▶ [SHORT TASK] Copy everything in the listing below word for word, apart from any images.
========================================
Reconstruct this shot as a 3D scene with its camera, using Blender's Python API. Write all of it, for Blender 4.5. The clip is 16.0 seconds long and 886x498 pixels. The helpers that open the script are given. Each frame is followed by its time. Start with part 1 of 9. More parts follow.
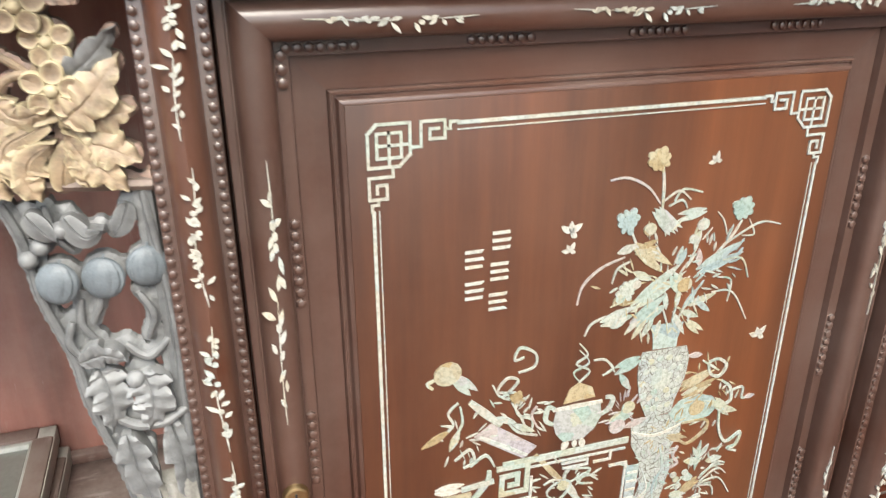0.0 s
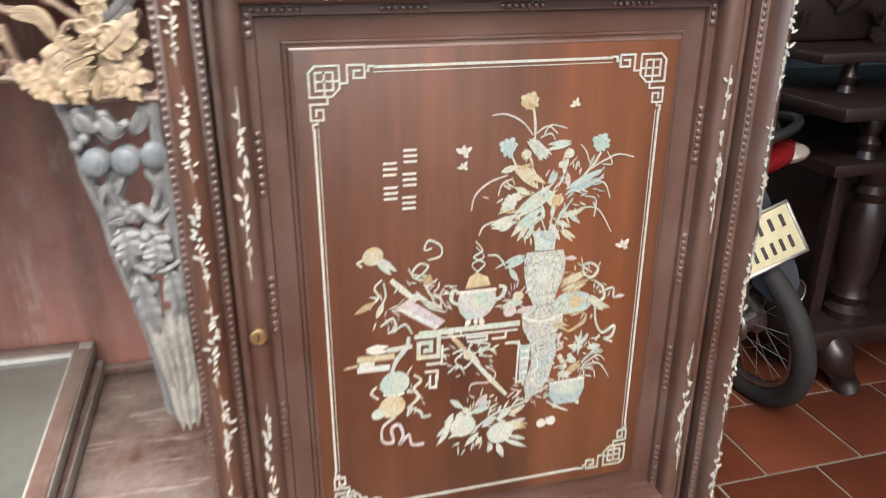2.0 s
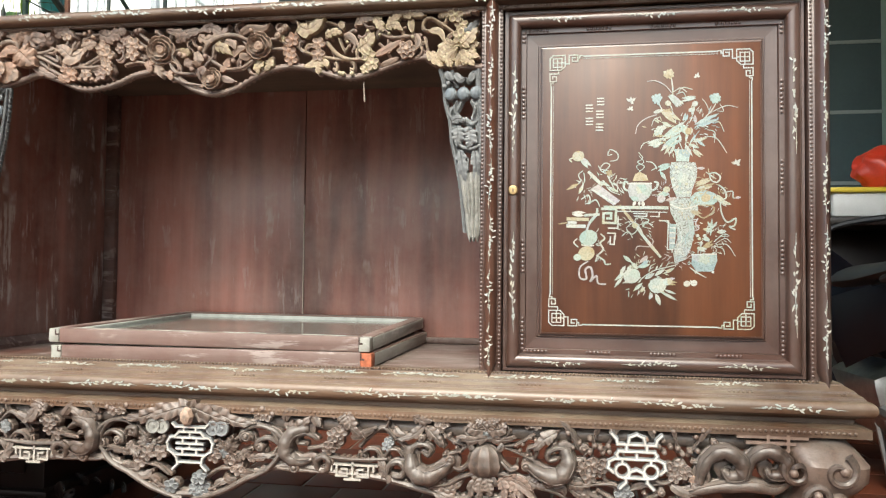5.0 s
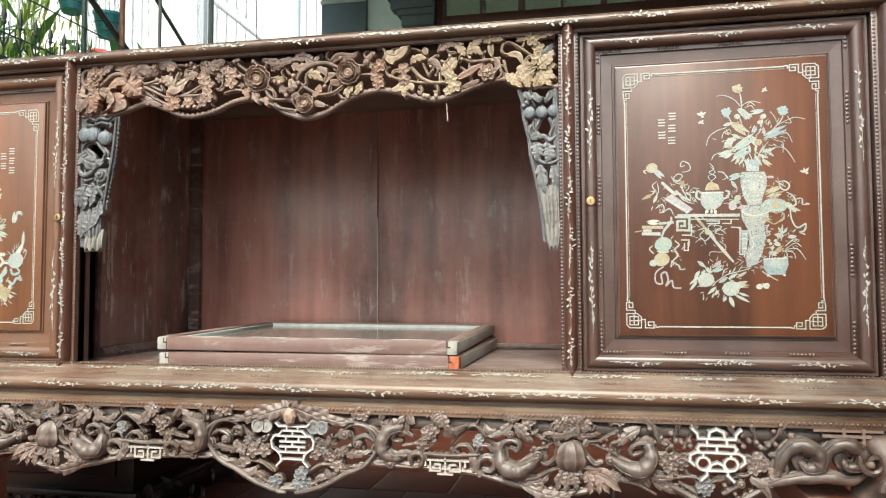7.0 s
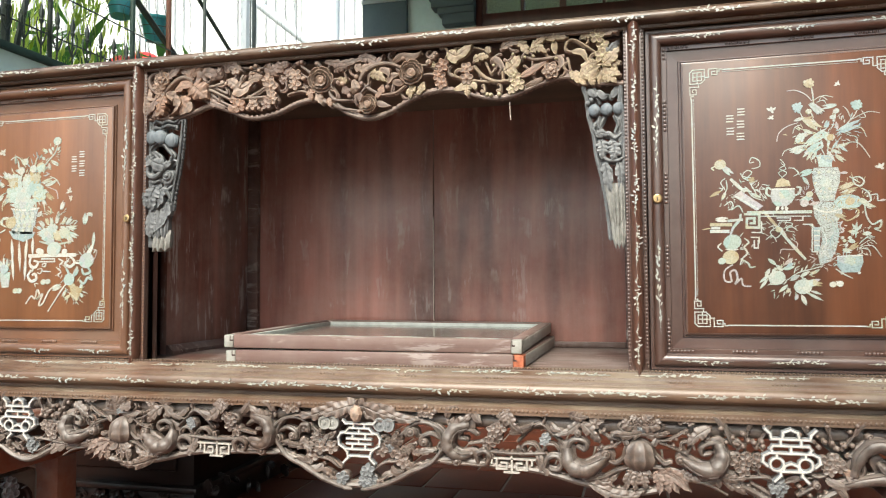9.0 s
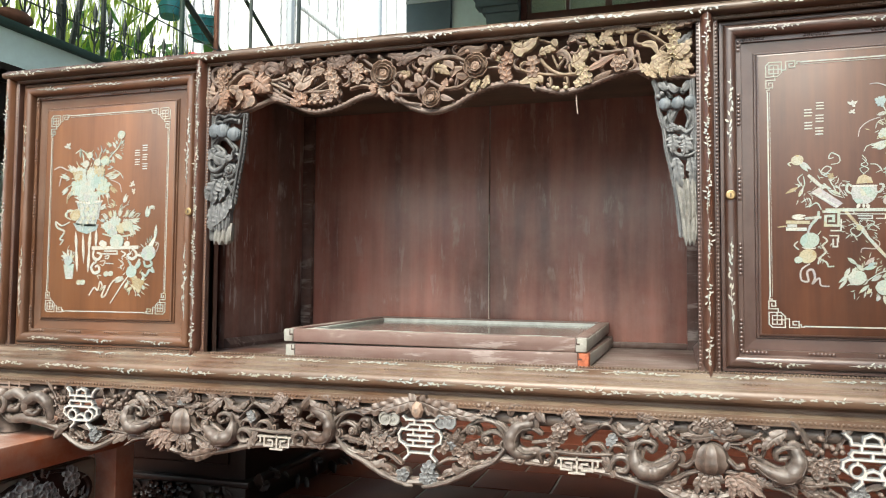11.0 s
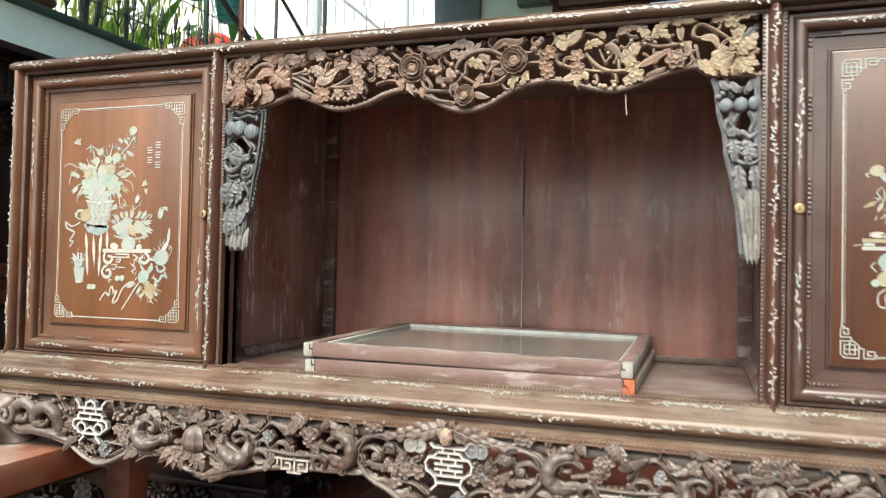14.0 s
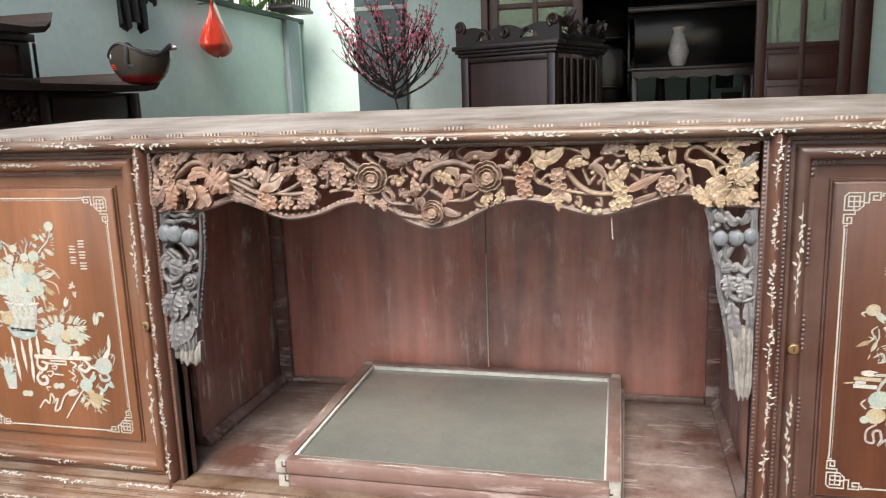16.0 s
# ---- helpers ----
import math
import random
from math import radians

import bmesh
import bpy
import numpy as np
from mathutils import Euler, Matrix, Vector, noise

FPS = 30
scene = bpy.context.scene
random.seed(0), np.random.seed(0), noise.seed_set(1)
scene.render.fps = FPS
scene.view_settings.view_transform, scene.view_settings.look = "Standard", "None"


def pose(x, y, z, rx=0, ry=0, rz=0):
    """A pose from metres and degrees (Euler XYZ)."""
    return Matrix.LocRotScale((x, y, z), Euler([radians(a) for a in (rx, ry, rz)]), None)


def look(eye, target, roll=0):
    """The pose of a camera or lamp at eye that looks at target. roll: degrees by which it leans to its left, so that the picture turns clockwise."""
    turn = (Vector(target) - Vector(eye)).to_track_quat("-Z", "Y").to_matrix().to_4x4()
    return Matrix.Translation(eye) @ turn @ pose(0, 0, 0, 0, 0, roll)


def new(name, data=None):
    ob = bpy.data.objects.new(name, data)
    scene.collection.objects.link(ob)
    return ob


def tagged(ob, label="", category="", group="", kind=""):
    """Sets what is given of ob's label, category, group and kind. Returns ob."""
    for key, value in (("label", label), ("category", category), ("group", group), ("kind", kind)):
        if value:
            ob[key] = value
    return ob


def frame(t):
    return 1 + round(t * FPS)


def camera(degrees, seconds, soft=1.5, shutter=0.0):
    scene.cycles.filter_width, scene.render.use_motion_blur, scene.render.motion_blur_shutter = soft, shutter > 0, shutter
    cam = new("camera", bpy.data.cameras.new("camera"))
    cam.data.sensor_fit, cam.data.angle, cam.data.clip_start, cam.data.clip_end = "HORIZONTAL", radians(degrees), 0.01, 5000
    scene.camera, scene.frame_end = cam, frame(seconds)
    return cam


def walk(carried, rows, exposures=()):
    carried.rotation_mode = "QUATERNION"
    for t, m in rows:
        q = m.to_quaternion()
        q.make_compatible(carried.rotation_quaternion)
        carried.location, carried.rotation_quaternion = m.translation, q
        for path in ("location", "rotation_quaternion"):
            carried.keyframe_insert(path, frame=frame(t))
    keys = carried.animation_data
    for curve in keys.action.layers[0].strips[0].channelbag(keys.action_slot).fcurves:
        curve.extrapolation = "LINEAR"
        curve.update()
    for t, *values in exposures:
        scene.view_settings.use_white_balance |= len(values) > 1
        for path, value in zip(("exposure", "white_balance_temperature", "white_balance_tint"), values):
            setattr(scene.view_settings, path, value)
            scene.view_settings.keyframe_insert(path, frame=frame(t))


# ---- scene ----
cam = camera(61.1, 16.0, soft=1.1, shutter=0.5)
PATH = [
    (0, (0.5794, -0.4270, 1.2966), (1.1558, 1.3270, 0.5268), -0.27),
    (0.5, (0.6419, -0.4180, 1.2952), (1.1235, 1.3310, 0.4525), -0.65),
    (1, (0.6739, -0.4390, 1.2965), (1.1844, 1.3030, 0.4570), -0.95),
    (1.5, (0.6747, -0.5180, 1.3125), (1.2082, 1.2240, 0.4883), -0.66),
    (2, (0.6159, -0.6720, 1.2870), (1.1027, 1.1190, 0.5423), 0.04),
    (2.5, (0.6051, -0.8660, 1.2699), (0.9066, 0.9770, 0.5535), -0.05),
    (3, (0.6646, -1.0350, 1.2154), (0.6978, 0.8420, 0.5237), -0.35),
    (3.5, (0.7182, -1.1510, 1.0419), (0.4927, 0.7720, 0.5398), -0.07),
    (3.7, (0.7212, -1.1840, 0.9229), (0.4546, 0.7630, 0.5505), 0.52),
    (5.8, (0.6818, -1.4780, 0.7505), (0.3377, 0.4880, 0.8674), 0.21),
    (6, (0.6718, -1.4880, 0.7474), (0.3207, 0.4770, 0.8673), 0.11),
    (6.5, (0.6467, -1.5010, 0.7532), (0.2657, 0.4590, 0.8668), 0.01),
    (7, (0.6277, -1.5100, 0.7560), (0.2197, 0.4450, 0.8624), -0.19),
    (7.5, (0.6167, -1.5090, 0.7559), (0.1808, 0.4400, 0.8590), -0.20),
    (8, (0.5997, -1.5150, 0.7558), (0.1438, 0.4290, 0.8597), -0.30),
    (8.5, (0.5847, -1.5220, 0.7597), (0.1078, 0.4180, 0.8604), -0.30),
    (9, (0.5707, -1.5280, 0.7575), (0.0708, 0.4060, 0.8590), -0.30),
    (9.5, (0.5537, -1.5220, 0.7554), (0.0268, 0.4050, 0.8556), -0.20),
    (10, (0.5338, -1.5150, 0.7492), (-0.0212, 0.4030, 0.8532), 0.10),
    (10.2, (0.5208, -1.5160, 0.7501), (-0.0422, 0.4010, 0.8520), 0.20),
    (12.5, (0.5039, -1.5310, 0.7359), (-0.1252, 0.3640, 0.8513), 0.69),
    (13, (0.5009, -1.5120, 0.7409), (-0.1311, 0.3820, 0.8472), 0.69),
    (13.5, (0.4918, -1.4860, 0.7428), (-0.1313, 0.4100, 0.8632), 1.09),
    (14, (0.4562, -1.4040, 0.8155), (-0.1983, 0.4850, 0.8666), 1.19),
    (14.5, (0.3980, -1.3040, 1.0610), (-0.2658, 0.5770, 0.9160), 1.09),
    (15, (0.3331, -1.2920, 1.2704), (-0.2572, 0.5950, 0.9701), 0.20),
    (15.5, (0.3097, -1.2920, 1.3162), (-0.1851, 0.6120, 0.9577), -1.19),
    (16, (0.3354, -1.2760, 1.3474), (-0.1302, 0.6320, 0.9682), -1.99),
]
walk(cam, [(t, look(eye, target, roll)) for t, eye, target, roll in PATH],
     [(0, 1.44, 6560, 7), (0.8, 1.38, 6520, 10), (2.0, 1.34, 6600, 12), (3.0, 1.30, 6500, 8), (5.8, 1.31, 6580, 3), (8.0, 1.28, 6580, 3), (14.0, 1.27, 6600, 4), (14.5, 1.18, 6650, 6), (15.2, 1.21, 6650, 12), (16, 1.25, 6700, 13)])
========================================
▶ [REPLY]
Reconstruct this shot as a 3D scene with its camera, using Blender's Python API. Write all of it, for Blender 4.5. The clip is 16.0 seconds long and 886x498 pixels. The helpers that open the script are given. Each frame is followed by its time. Start with part 1 of 9. More parts follow.
0.0 s
2.0 s
5.0 s
7.0 s
9.0 s
11.0 s
14.0 s
16.0 s
# ---- helpers ----
import math
import random
from math import radians

import bmesh
import bpy
import numpy as np
from mathutils import Euler, Matrix, Vector, noise

FPS = 30
scene = bpy.context.scene
random.seed(0), np.random.seed(0), noise.seed_set(1)
scene.render.fps = FPS
scene.view_settings.view_transform, scene.view_settings.look = "Standard", "None"


def pose(x, y, z, rx=0, ry=0, rz=0):
    """A pose from metres and degrees (Euler XYZ)."""
    return Matrix.LocRotScale((x, y, z), Euler([radians(a) for a in (rx, ry, rz)]), None)


def look(eye, target, roll=0):
    """The pose of a camera or lamp at eye that looks at target. roll: degrees by which it leans to its left, so that the picture turns clockwise."""
    turn = (Vector(target) - Vector(eye)).to_track_quat("-Z", "Y").to_matrix().to_4x4()
    return Matrix.Translation(eye) @ turn @ pose(0, 0, 0, 0, 0, roll)


def new(name, data=None):
    ob = bpy.data.objects.new(name, data)
    scene.collection.objects.link(ob)
    return ob


def tagged(ob, label="", category="", group="", kind=""):
    """Sets what is given of ob's label, category, group and kind. Returns ob."""
    for key, value in (("label", label), ("category", category), ("group", group), ("kind", kind)):
        if value:
            ob[key] = value
    return ob


def frame(t):
    return 1 + round(t * FPS)


def camera(degrees, seconds, soft=1.5, shutter=0.0):
    scene.cycles.filter_width, scene.render.use_motion_blur, scene.render.motion_blur_shutter = soft, shutter > 0, shutter
    cam = new("camera", bpy.data.cameras.new("camera"))
    cam.data.sensor_fit, cam.data.angle, cam.data.clip_start, cam.data.clip_end = "HORIZONTAL", radians(degrees), 0.01, 5000
    scene.camera, scene.frame_end = cam, frame(seconds)
    return cam


def walk(carried, rows, exposures=()):
    carried.rotation_mode = "QUATERNION"
    for t, m in rows:
        q = m.to_quaternion()
        q.make_compatible(carried.rotation_quaternion)
        carried.location, carried.rotation_quaternion = m.translation, q
        for path in ("location", "rotation_quaternion"):
            carried.keyframe_insert(path, frame=frame(t))
    keys = carried.animation_data
    for curve in keys.action.layers[0].strips[0].channelbag(keys.action_slot).fcurves:
        curve.extrapolation = "LINEAR"
        curve.update()
    for t, *values in exposures:
        scene.view_settings.use_white_balance |= len(values) > 1
        for path, value in zip(("exposure", "white_balance_temperature", "white_balance_tint"), values):
            setattr(scene.view_settings, path, value)
            scene.view_settings.keyframe_insert(path, frame=frame(t))


# ---- scene ----
cam = camera(61.1, 16.0, soft=1.1, shutter=0.5)
PATH = [
    (0, (0.5794, -0.4270, 1.2966), (1.1558, 1.3270, 0.5268), -0.27),
    (0.5, (0.6419, -0.4180, 1.2952), (1.1235, 1.3310, 0.4525), -0.65),
    (1, (0.6739, -0.4390, 1.2965), (1.1844, 1.3030, 0.4570), -0.95),
    (1.5, (0.6747, -0.5180, 1.3125), (1.2082, 1.2240, 0.4883), -0.66),
    (2, (0.6159, -0.6720, 1.2870), (1.1027, 1.1190, 0.5423), 0.04),
    (2.5, (0.6051, -0.8660, 1.2699), (0.9066, 0.9770, 0.5535), -0.05),
    (3, (0.6646, -1.0350, 1.2154), (0.6978, 0.8420, 0.5237), -0.35),
    (3.5, (0.7182, -1.1510, 1.0419), (0.4927, 0.7720, 0.5398), -0.07),
    (3.7, (0.7212, -1.1840, 0.9229), (0.4546, 0.7630, 0.5505), 0.52),
    (5.8, (0.6818, -1.4780, 0.7505), (0.3377, 0.4880, 0.8674), 0.21),
    (6, (0.6718, -1.4880, 0.7474), (0.3207, 0.4770, 0.8673), 0.11),
    (6.5, (0.6467, -1.5010, 0.7532), (0.2657, 0.4590, 0.8668), 0.01),
    (7, (0.6277, -1.5100, 0.7560), (0.2197, 0.4450, 0.8624), -0.19),
    (7.5, (0.6167, -1.5090, 0.7559), (0.1808, 0.4400, 0.8590), -0.20),
    (8, (0.5997, -1.5150, 0.7558), (0.1438, 0.4290, 0.8597), -0.30),
    (8.5, (0.5847, -1.5220, 0.7597), (0.1078, 0.4180, 0.8604), -0.30),
    (9, (0.5707, -1.5280, 0.7575), (0.0708, 0.4060, 0.8590), -0.30),
    (9.5, (0.5537, -1.5220, 0.7554), (0.0268, 0.4050, 0.8556), -0.20),
    (10, (0.5338, -1.5150, 0.7492), (-0.0212, 0.4030, 0.8532), 0.10),
    (10.2, (0.5208, -1.5160, 0.7501), (-0.0422, 0.4010, 0.8520), 0.20),
    (12.5, (0.5039, -1.5310, 0.7359), (-0.1252, 0.3640, 0.8513), 0.69),
    (13, (0.5009, -1.5120, 0.7409), (-0.1311, 0.3820, 0.8472), 0.69),
    (13.5, (0.4918, -1.4860, 0.7428), (-0.1313, 0.4100, 0.8632), 1.09),
    (14, (0.4562, -1.4040, 0.8155), (-0.1983, 0.4850, 0.8666), 1.19),
    (14.5, (0.3980, -1.3040, 1.0610), (-0.2658, 0.5770, 0.9160), 1.09),
    (15, (0.3331, -1.2920, 1.2704), (-0.2572, 0.5950, 0.9701), 0.20),
    (15.5, (0.3097, -1.2920, 1.3162), (-0.1851, 0.6120, 0.9577), -1.19),
    (16, (0.3354, -1.2760, 1.3474), (-0.1302, 0.6320, 0.9682), -1.99),
]
walk(cam, [(t, look(eye, target, roll)) for t, eye, target, roll in PATH],
     [(0, 1.44, 6560, 7), (0.8, 1.38, 6520, 10), (2.0, 1.34, 6600, 12), (3.0, 1.30, 6500, 8), (5.8, 1.31, 6580, 3), (8.0, 1.28, 6580, 3), (14.0, 1.27, 6600, 4), (14.5, 1.18, 6650, 6), (15.2, 1.21, 6650, 12), (16, 1.25, 6700, 13)])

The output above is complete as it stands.